Михаил Петрович сверкнул на него очками и отозвался:
— Есть такое изречение у Козьмы Пруткова: «Специалист флюсу подобен».
А Ольга Алексеевна, посмотрев на пустые тарелки у всех, пришла в притворную ярость:
— Крокодилы! Разве можно с такими зверскими аппетитами являться в гости? Беритесь-ка за свои фуражки и уходите! А то и накурили тут еще, — крышу сними, не вытянет. Идите, довольно… Леонида тоже можете взять. Только если он вернется позже двенадцати, я его совсем не впущу.
Гуляли потом все четверо в парке. Говорили и о своем будущем, как оно рисовалось каждому из них, и о заводах, и о шахтах Донбасса, и о своем подвале, четырьмя китами которого они были. Между прочим, Леня спросил о Тане:
— Что это за лаборантка новая появилась у нас в подвале? Дикая какая-то и химии совсем не знает: наливает в уголь перманганат как квас, да еще и размешивает палочкой очень старательно.
— Это Голубинский ее принял, — отозвался Шамов. — А я, признаться, и не разглядел ее как следует.

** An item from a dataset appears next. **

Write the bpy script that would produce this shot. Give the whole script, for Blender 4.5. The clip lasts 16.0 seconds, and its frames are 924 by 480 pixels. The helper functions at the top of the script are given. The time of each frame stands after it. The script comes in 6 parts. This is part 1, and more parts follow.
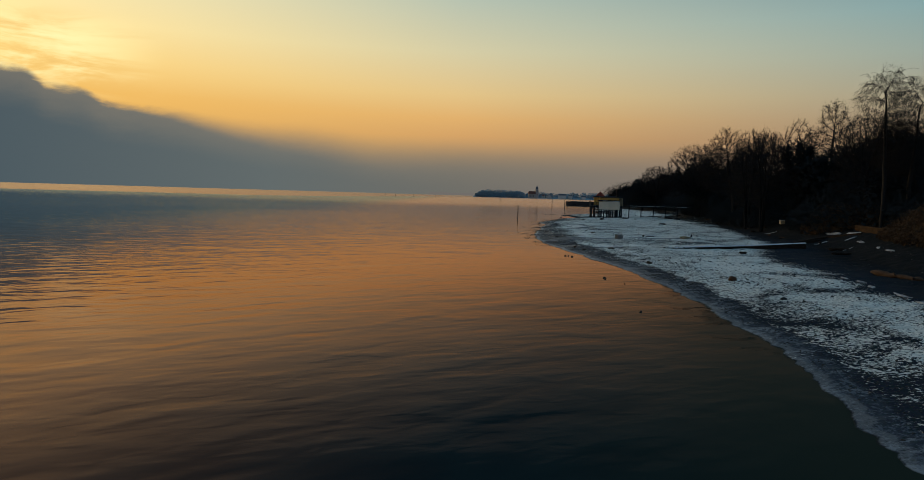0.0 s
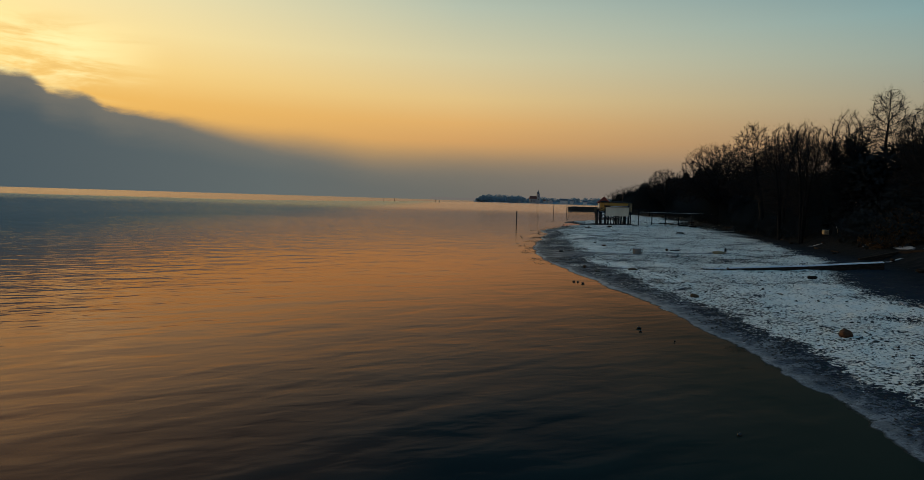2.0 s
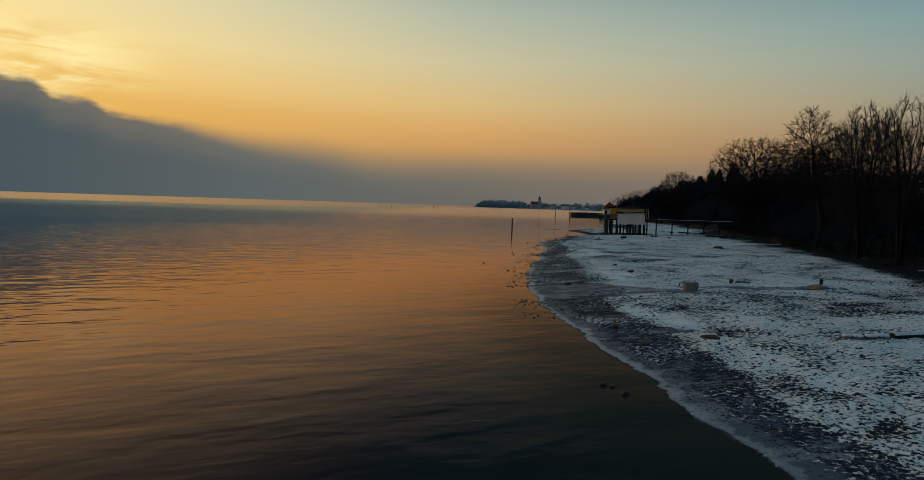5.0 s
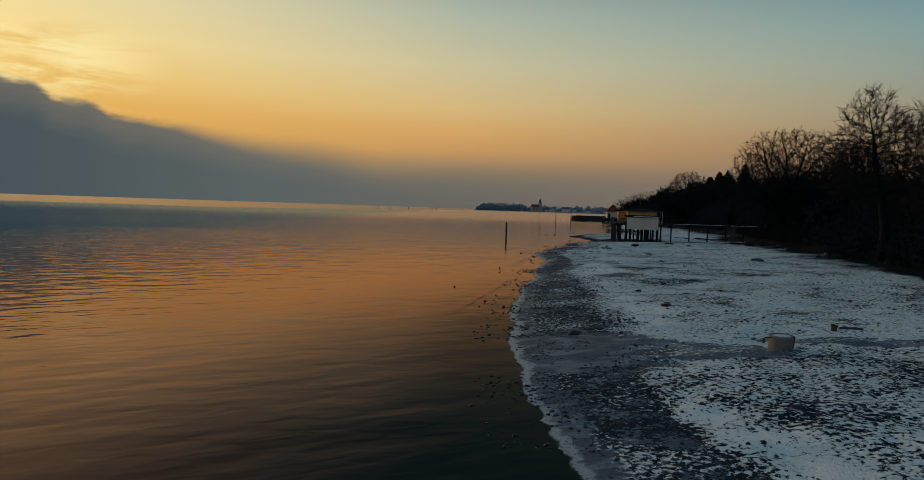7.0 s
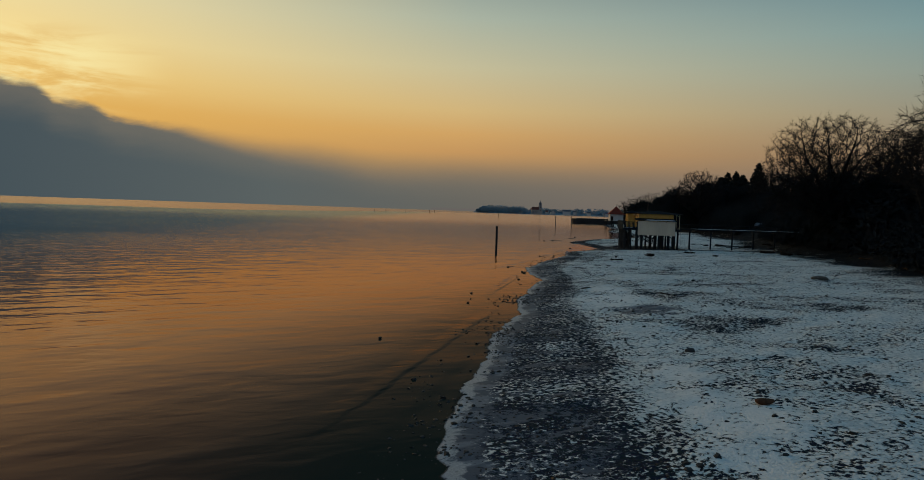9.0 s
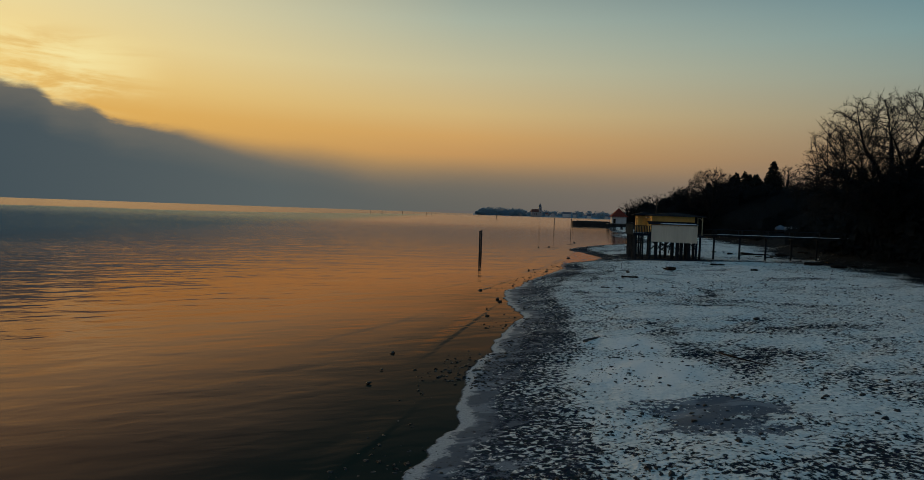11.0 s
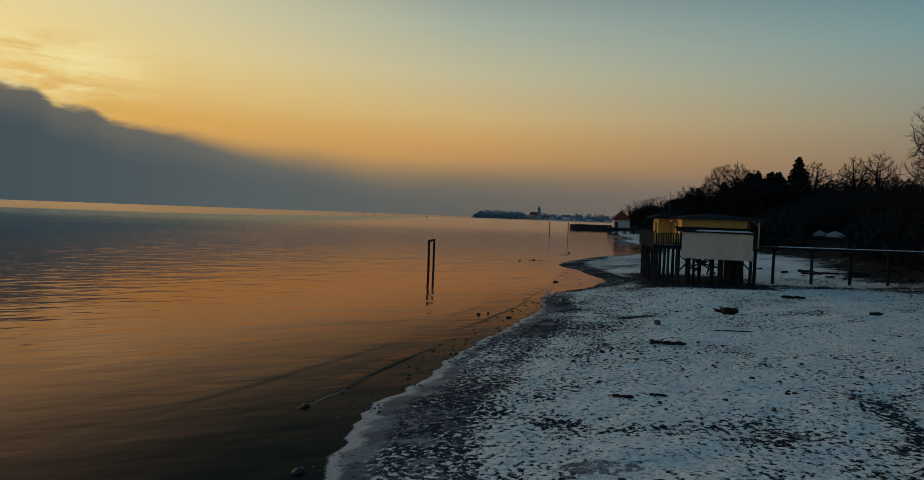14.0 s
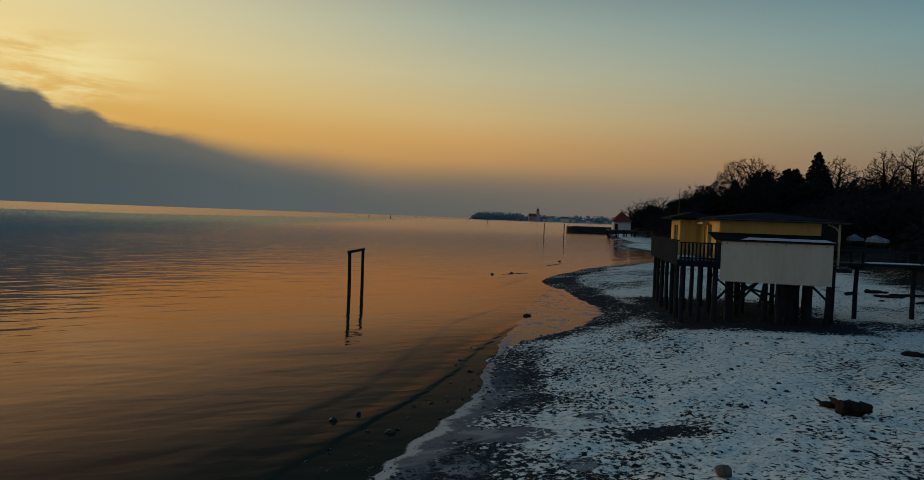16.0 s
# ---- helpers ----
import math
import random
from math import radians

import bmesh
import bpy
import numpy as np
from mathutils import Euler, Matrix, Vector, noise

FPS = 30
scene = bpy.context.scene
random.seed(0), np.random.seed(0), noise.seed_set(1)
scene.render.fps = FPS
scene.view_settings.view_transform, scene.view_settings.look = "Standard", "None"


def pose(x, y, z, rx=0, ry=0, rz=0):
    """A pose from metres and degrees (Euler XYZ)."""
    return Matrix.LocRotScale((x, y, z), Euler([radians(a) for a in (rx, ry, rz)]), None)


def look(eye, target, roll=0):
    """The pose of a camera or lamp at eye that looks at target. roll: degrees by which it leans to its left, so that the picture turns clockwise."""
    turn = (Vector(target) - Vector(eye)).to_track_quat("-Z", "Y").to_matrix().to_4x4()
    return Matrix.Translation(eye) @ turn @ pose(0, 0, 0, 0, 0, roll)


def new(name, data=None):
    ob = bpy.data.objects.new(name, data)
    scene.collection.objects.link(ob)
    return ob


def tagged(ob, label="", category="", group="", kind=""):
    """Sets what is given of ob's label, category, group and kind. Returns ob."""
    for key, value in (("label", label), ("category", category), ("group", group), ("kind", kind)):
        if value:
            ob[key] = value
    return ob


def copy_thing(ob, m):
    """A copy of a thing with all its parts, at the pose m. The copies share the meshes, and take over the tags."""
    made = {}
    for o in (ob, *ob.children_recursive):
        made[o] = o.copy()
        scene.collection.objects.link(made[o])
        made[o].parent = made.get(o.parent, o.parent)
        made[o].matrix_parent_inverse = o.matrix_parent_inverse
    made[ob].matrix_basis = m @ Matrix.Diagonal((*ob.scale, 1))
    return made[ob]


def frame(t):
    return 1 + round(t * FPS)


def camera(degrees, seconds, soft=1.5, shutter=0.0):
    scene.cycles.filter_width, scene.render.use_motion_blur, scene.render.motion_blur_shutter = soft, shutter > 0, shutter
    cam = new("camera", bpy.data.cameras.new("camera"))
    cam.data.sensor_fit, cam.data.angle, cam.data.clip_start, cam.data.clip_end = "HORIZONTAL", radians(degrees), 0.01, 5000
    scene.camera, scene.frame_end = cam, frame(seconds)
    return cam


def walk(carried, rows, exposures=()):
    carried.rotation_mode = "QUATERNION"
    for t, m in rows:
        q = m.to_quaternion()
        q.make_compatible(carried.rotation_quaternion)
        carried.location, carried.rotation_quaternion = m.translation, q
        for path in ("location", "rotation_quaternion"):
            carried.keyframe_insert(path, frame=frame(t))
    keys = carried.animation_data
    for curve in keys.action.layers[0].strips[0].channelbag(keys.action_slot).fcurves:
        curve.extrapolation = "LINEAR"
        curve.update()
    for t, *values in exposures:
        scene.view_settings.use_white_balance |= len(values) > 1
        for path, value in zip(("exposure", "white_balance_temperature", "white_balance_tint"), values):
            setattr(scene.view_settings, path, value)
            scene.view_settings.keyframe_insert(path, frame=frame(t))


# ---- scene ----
# The camera: a low flight along a snowy lake shore
cam = camera(70.0, 16.0, 0.8)
walk(cam, [
    (0.0, pose(0.000, 0.000, 5.907, 86.063, -1.644, -0.350)),
    (1.0, pose(1.148, 8.715, 5.923, 86.287, -1.674, -0.289)),
    (2.0, pose(2.331, 17.583, 5.931, 86.484, -1.705, -0.234)),
    (3.0, pose(3.554, 26.597, 5.930, 86.656, -1.735, -0.184)),
    (4.0, pose(4.825, 35.748, 5.924, 86.810, -1.765, -0.139)),
    (5.0, pose(6.151, 45.030, 5.912, 86.949, -1.795, -0.100)),
    (6.0, pose(7.537, 54.434, 5.898, 87.075, -1.825, -0.067)),
    (7.0, pose(8.990, 63.955, 5.881, 87.192, -1.856, -0.039)),
    (8.0, pose(10.517, 73.584, 5.863, 87.301, -1.886, -0.017)),
    (9.0, pose(12.125, 83.314, 5.846, 87.405, -1.916, -0.000)),
    (10.0, pose(13.820, 93.138, 5.832, 87.504, -1.946, 0.010)),
    (11.0, pose(15.609, 103.049, 5.820, 87.599, -1.976, 0.015)),
    (12.0, pose(17.498, 113.038, 5.814, 87.689, -2.007, 0.013)),
    (13.0, pose(19.494, 123.099, 5.814, 87.775, -2.037, 0.006)),
    (14.0, pose(21.604, 133.225, 5.821, 87.854, -2.067, -0.008)),
    (15.0, pose(23.833, 143.407, 5.837, 87.926, -2.097, -0.028)),
    (16.0, pose(26.190, 153.640, 5.864, 87.989, -2.127, -0.055)),
], [(0.0, 0.20, 6500, 10), (4.0, 0.08, 6640, 10), (8.0, -0.05, 6580, 10), (12.0, -0.125, 6470, 10), (16.0, -0.20, 6390, 10)])


# ---- sky, sun and exposure ----
def lin(r, g, b):
    """Linear colour from display values 0 to 255."""
    return tuple(((c / 255 + 0.055) / 1.055) ** 2.4 if c > 10 else c / 255 / 12.92 for c in (r, g, b)) + (1.0,)


class Nodes:
    """Short hand for node trees."""

    def __init__(self, tree):
        self.tree = tree
        tree.nodes.clear()

    def node(self, kind):
        return self.tree.nodes.new(kind)

    def put(self, socket, value):
        if isinstance(value, bpy.types.NodeSocket):
            self.tree.links.new(value, socket)
        elif value is not None:
            socket.default_value = value

    def math(self, op, a, b=None, c=None, clamp=False):
        n = self.node("ShaderNodeMath")
        n.operation, n.use_clamp = op, clamp
        for i, value in enumerate((a, b, c)):
            self.put(n.inputs[i], value)
        return n.outputs[0]

    def span(self, value, lo, hi, a=0.0, b=1.0, smooth=True):
        n = self.node("ShaderNodeMapRange")
        n.interpolation_type = "SMOOTHSTEP" if smooth else "LINEAR"
        for i, v in enumerate((value, lo, hi, a, b)):
            self.put(n.inputs[i], v)
        return n.outputs[0]

    def mix(self, fac, a, b, blend="MIX"):
        n = self.node("ShaderNodeMix")
        n.data_type, n.blend_type = "RGBA", blend
        self.put(n.inputs[0], fac)
        self.put(n.inputs[6], a)
        self.put(n.inputs[7], b)
        return n.outputs[2]

    def ramp(self, fac, stops):
        n = self.node("ShaderNodeValToRGB")
        while len(n.color_ramp.elements) < len(stops):
            n.color_ramp.elements.new(0.5)
        for e, (at, colour) in zip(n.color_ramp.elements, stops):
            e.position, e.color = at, colour
        self.put(n.inputs[0], fac)
        return n.outputs[0]

    def scaled(self, vector, sx, sy, sz, turn=0.0):
        if turn:
            r = self.node("ShaderNodeMapping")
            self.put(r.inputs[0], vector)
            r.inputs[2].default_value = (0, 0, -turn)
            vector = r.outputs[0]
        n = self.node("ShaderNodeMapping")
        self.put(n.inputs[0], vector)
        n.inputs[3].default_value = (sx, sy, sz)
        return n.outputs[0]

    def noise(self, vector, scale, detail=3.0, rough=0.5, warp=0.0):
        n = self.node("ShaderNodeTexNoise")
        self.put(n.inputs["Vector"], vector)
        n.inputs["Scale"].default_value, n.inputs["Detail"].default_value = scale, detail
        n.inputs["Roughness"].default_value, n.inputs["Distortion"].default_value = rough, warp
        return n.outputs[0]

    def cells(self, vector, scale, feature="F1", out="Distance"):
        n = self.node("ShaderNodeTexVoronoi")
        n.feature = feature
        self.put(n.inputs["Vector"], vector)
        n.inputs["Scale"].default_value = scale
        return n.outputs[out]

    def attribute(self, name):
        n = self.node("ShaderNodeAttribute")
        n.attribute_name = name
        return n.outputs["Fac"]

    def bump(self, height, strength, distance, normal=None):
        n = self.node("ShaderNodeBump")
        self.put(n.inputs["Strength"], strength)
        self.put(n.inputs["Distance"], distance)
        self.put(n.inputs["Height"], height)
        self.put(n.inputs["Normal"], normal)
        return n.outputs[0]


SUN_AZIMUTH, SUN_HEIGHT = -47.0, 7.0      # degrees right of the +y axis, and above the horizon

world = bpy.data.worlds.new("dusk_sky")
scene.world = world
world.use_nodes = True
w = Nodes(world.node_tree)
axis = w.node("ShaderNodeSeparateXYZ")
w.put(axis.inputs[0], w.node("ShaderNodeTexCoord").outputs["Generated"])
azimuth = w.math("MULTIPLY", w.math("ARCTAN2", axis.outputs[0], axis.outputs[1]), 57.2958)
height = w.math("MULTIPLY", w.math("ARCSINE", axis.outputs[2]), 57.2958)
up = w.math("DIVIDE", height, 40.0, clamp=True)


def sky_column(stops):
    return w.ramp(up, [(el / 40, lin(*c)) for el, c in stops])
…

— Особа действительно дикая, — поддержал Леню Близнюк. — Но есть, представьте, способность неплохо делать карикатуры.
И только Зелендуб заступился за Таню:
— Нет, в химии она кое-что знает и на газовом заводе работала, я справлялся… А что неразвита вообще и в музыке ни в зуб ногой, это конечно.
Павлонии парка очень густо были обвешаны теперь широкими, как лопухи, листьями; березки тоже пока еще не думали засыхать, вопреки мнению многих, скептически настроенных умов, так что смелые замыслы северян и южан из здешнего горсовета вполне себя оправдали.
Леня внимательнейше вглядывался при свете электрических шаров во все кругом и говорил с большим подъемом:
— Нет, черт возьми, как вы себе хотите, а наш город все-таки весьма неплохой город!